Я подхожу к холсту, вытаскиваю конверт и вижу своё имя. Дрожащими руками я вскрываю конверт и достаю бумагу.
Руни,
Если ты читаешь это, то ты получила моё письмо по электронной почте и пришла в галерею, посмотреть на картины, для написания которых мне потребовалось намного больше храбрости, чем я думал. После твоего ухода я знал, что должен сделать это: посмотреть в лицо своим страхам и показать, что ты значишь для меня, сказать, как сильно я сожалею.

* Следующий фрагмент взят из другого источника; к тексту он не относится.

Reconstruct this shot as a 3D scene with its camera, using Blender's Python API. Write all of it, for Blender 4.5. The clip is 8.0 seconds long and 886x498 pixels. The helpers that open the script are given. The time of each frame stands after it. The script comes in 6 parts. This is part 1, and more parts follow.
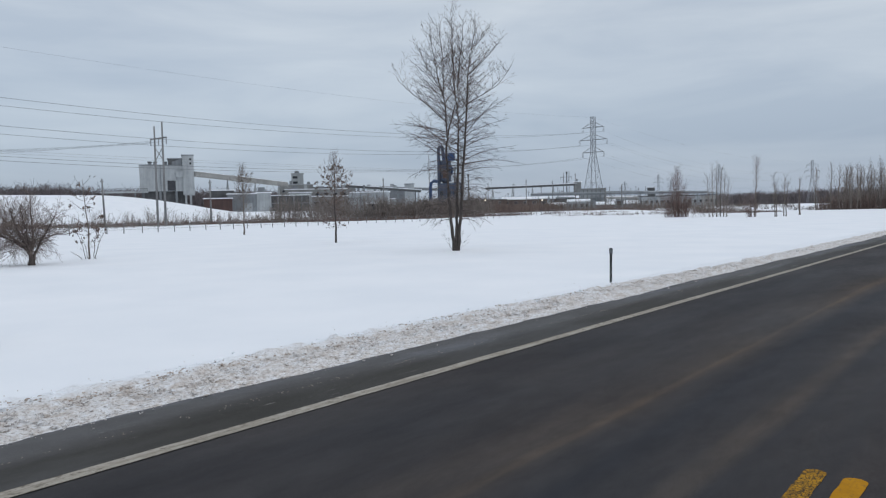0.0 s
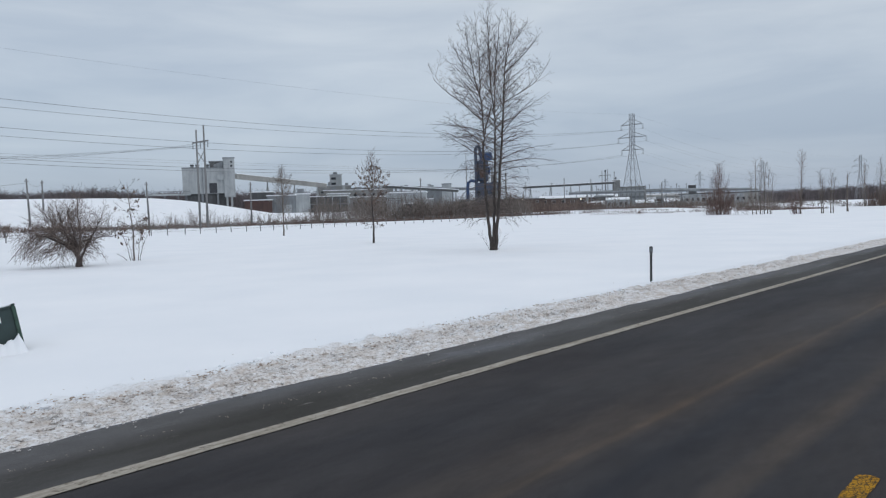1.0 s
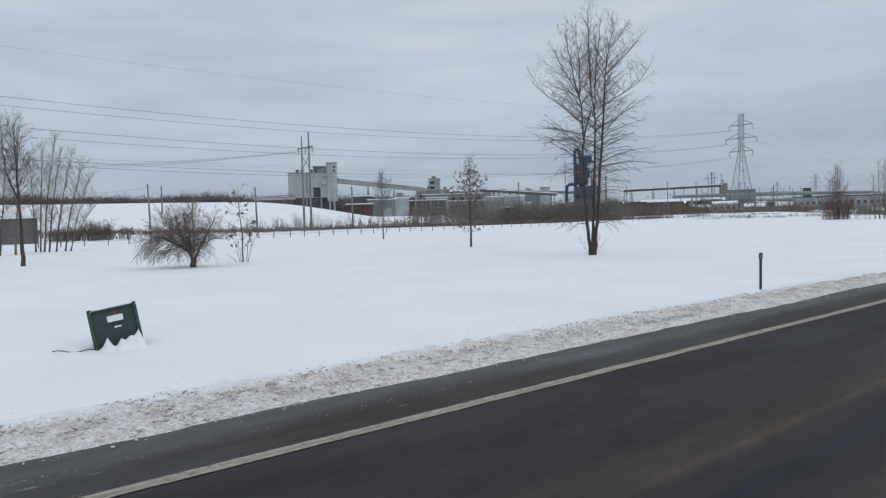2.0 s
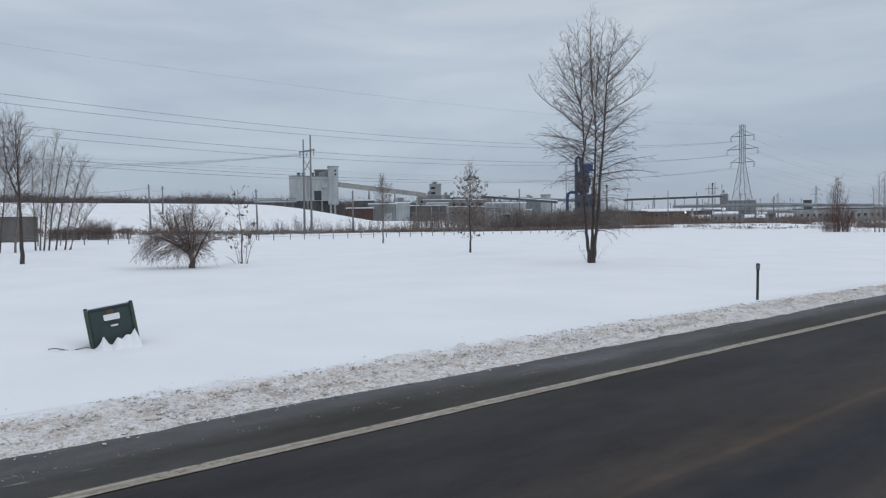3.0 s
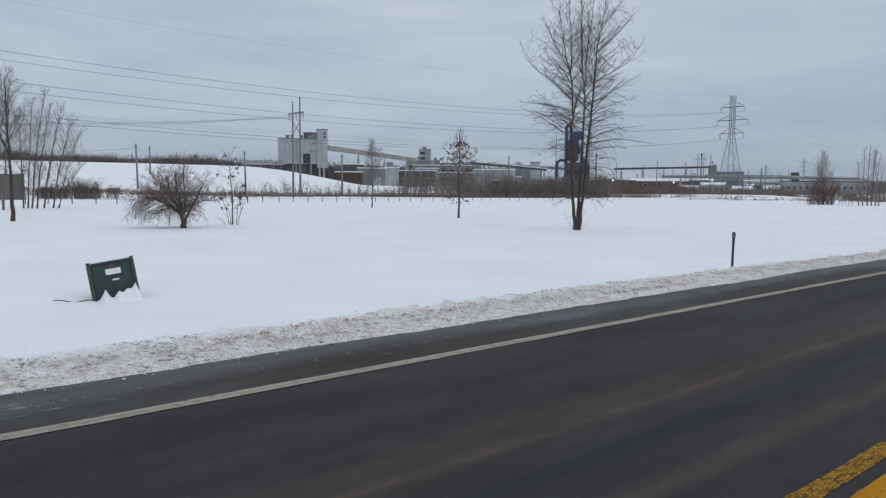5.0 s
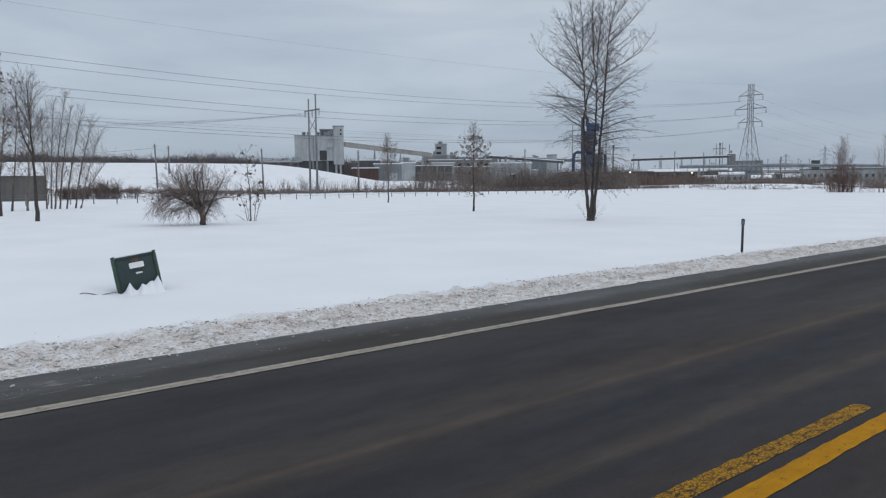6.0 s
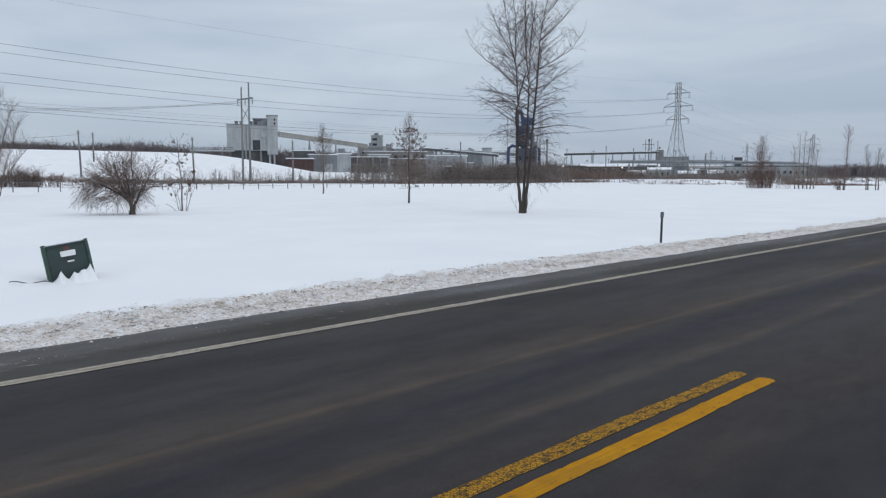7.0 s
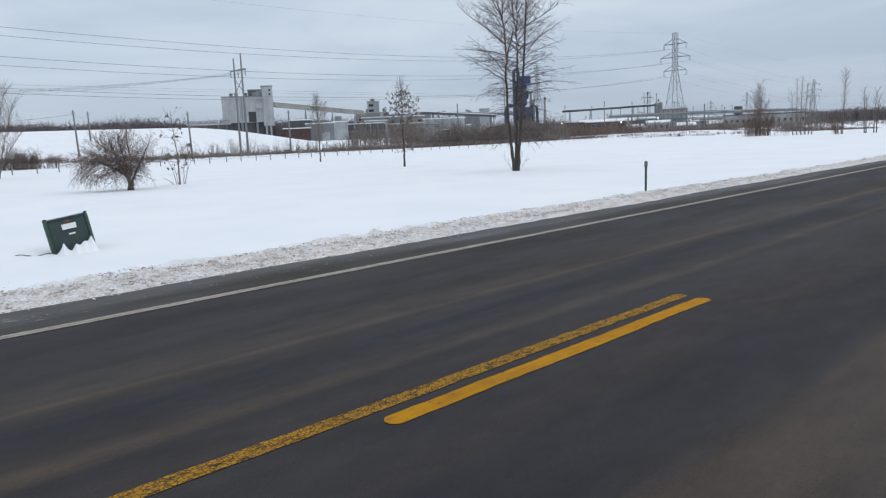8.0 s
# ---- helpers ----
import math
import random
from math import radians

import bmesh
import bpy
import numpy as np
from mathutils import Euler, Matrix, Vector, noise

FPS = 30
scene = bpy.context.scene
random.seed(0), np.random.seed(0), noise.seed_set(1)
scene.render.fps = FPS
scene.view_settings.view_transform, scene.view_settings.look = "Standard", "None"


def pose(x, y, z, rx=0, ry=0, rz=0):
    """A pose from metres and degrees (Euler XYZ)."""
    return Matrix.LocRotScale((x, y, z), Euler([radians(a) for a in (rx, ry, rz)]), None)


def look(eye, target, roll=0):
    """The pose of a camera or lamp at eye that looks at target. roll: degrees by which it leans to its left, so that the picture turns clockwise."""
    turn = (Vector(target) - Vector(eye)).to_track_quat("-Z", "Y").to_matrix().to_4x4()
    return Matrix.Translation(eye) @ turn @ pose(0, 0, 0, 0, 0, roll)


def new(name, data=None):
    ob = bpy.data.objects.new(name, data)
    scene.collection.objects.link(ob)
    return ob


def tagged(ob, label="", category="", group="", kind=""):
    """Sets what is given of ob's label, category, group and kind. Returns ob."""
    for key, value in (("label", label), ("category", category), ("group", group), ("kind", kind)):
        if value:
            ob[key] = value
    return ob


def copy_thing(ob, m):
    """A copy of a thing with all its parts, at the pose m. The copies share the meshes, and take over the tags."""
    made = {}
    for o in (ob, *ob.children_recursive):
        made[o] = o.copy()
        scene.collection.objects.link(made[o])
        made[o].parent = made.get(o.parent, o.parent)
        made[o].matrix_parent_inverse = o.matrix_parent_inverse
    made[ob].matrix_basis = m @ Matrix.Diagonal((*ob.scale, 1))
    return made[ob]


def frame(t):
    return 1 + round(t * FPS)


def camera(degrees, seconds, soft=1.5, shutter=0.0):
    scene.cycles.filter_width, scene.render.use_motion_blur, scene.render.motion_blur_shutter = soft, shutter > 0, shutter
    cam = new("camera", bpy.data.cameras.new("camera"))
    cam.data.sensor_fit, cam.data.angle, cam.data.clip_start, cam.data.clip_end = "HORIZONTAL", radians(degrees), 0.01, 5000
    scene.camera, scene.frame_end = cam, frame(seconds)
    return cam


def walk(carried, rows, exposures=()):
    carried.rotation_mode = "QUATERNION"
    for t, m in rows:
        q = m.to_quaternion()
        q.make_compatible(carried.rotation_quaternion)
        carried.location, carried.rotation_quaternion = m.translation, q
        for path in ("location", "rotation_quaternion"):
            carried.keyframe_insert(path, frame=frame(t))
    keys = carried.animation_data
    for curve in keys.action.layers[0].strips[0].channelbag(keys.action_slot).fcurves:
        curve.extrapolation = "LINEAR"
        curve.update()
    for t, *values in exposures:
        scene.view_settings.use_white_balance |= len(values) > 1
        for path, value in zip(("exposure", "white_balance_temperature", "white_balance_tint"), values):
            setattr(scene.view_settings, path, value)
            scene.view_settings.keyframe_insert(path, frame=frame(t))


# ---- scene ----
cam = camera(62.7, 8.0, soft=1.25)
PATH = [
    (0, (-4.18, -0.832, 1.433), (-2.646, 0.446, 1.324), -1.2),
    (0.5, (-4.128, -0.814, 1.428), (-2.608, 0.482, 1.318), -1.3),
    (1, (-4.138, -0.812, 1.426), (-2.672, 0.544, 1.319), -1.7),
    (1.5, (-4.146, -0.799, 1.43), (-2.778, 0.657, 1.328), -1.7),
    (2, (-4.127, -0.814, 1.433), (-2.854, 0.726, 1.344), -1.6),
    (2.2, (-4.113, -0.831, 1.426), (-2.842, 0.711, 1.344), -1.3),
    (3.3, (-4.114, -0.865, 1.421), (-2.834, 0.67, 1.349), -0.3),
    (3.5, (-4.143, -0.87, 1.427), (-2.856, 0.659, 1.347), -0.1),
    (4, (-4.259, -0.944, 1.403), (-2.998, 0.606, 1.316), 0.7),
    (4.5, (-4.383, -1.099, 1.393), (-3.094, 0.423, 1.248), 1.1),
    (4.7, (-4.428, -1.159, 1.402), (-3.121, 0.346, 1.24), 0.9),
    (5.8, (-4.525, -1.58, 1.351), (-3.286, -0.02, 1.166), -1.3),
    (6, (-4.589, -1.612, 1.342), (-3.333, -0.067, 1.16), -0.5),
    (6.5, (-4.755, -1.788, 1.347), (-3.465, -0.279, 1.11), 0.2),
    (6.7, (-4.779, -1.839, 1.341), (-3.453, -0.362, 1.101), 0.5),
    (7, (-4.85, -1.976, 1.342), (-3.463, -0.549, 1.138), 0.2),
    (7.2, (-4.898, -2.091, 1.319), (-3.514, -0.661, 1.119), 1.0),
    (7.5, (-4.901, -2.267, 1.29), (-3.538, -0.826, 1.039), -0.8),
    (8, (-4.991, -2.532, 1.247), (-3.621, -1.107, 0.945), -2.5),
]
walk(cam, [(t, look(eye, target, roll)) for t, eye, target, roll in PATH],
     [(0, 0.07), (1.5, 0.07), (2, 0.02), (3.5, -0.03), (4.7, -0.06), (6, -0.04), (6.5, -0.05), (7, 0.12), (7.5, 0.12), (8, 0.26)])

# ---------------------------------------------------------------- sky and sun
world = bpy.data.worlds.new("overcast_sky")
scene.world = world
world.use_nodes = True
wn, wl = world.node_tree.nodes, world.node_tree.links
wn.clear()


def wnode(kind, **vals):
    n = wn.new(kind)
    for k, v in vals.items():
        n.inputs[k].default_value = v
    return n


w_co = wnode("ShaderNodeTexCoord")
w_sep = wnode("ShaderNodeSeparateXYZ")
wl.new(w_co.outputs["Generated"], w_sep.inputs[0])
# brighter towards the zenith, as under an overcast sky
w_grad = wn.new("ShaderNodeValToRGB")
w_grad.color_ramp.interpolation = "EASE"
e = w_grad.color_ramp.elements
e[0].position, e[0].color = 0.0, (0.335, 0.402, 0.512, 1)
e[1].position, e[1].color = 1.0, (0.820, 0.860, 0.926, 1)
for p, c in ((0.05, (0.385, 0.448, 0.548, 1)), (0.14, (0.465, 0.525, 0.605, 1)), (0.30, (0.553, 0.605, 0.665, 1)), (0.5, (0.676, 0.725, 0.788, 1))):
    k = e.new(p)
    k.color = c
wl.new(w_sep.outputs["Z"], w_grad.inputs[0])
# long flat banks of cloud
w_map = wnode("ShaderNodeMapping")
w_map.inputs["Scale"].default_value = (1.6, 1.6, 9.0)
w_map.inputs["Rotation"].default_value = (0.05, -0.06, 0.4)
wl.new(w_co.outputs["Generated"], w_map.inputs[0])
w_n1 = wnode("ShaderNodeTexNoise", Scale=1.7, Detail=6.0, Roughness=0.52, Distortion=0.35)
wl.new(w_map.outputs[0], w_n1.inputs["Vector"])
w_r1 = wn.new("ShaderNodeValToRGB")
w_r1.color_ramp.elements[0].position, w_r1.color_ramp.elements[0].color = 0.34, (0.84, 0.87, 0.91, 1)
w_r1.color_ramp.elements[1].position, w_r1.color_ramp.elements[1].color = 0.66, (1.10, 1.09, 1.07, 1)
wl.new(w_n1.outputs[0], w_r1.inputs[0])
w_mul = wn.new("ShaderNodeMix")
w_mul.data_type, w_mul.blend_type = "RGBA", "MULTIPLY"
w_mul.inputs[0].default_value = 1.0
wl.new(w_grad.outputs[0], w_mul.inputs[6])
wl.new(w_r1.outputs[0], w_mul.inputs[7])
w_bg = wnode("ShaderNodeBackground", Strength=0.93)
wl.new(w_mul.outputs[2], w_bg.inputs[0])
w_sky = wn.new("ShaderNodeTexSky")
w_sky.sky_type, w_sky.sun_disc = "NISHITA", False
w_sky.sun_elevation, w_sky.sun_rotation = radians(32), radians(200)
w_bg2 = wnode("ShaderNodeBackground", Strength=0.012)
wl.new(w_sky.outputs[0], w_bg2.inputs[0])
w_add = wn.new("ShaderNodeAddShader")
wl.new(w_bg.outputs[0], w_add.inputs[0])
wl.new(w_bg2.outputs[0], w_add.inputs[1])
w_out = wn.new("ShaderNodeOutputWorld")
wl.new(w_add.outputs[0], w_out.inputs[0])

sun = new("sun", bpy.data.lights.new("sun", "SUN"))
sun.data.energy, sun.data.angle, sun.data.color = 0.3, radians(25), (1.0, 0.97, 0.93)
sun.matrix_world = look((0, 0, 60), (0 - 0.34 * 30, 0.94 * 30, 60 - 0.62 * 30))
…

Есть причина, по которой я написал пейзажи рассвета и заката, и это не только потому, что ты бросила мне вызов нарисовать то, что я люблю, а потому что рассвет и закат всегда заставляли меня подумать о тебе. Команда называла тебя «подсолнухом», и ты знаешь, что это всегда вызывало у меня желание лезть на стену, и они не ошибались, и они не первые, кто об этом подумал. Я всегда смотрел на тебя, и в моих мыслях расцветало шведское слово solros, которое переводится как «солнце». Оно так идеально тебе подходит. Солнце — золотое тепло твоих волос, розовые оттенки твоих губ, когда ты улыбаешься, и румянца, когда ты краснеешь. И также чувства, которые они вызывали: радостная надежда рассвета, успокаивающая благодарность заката, ощущение изумления, которое приносят они оба, ибо символизируют очередной день жизни, которую я когда-то считал даром, но научился называть чудом, потому что ты была там и делила жизнь со мной.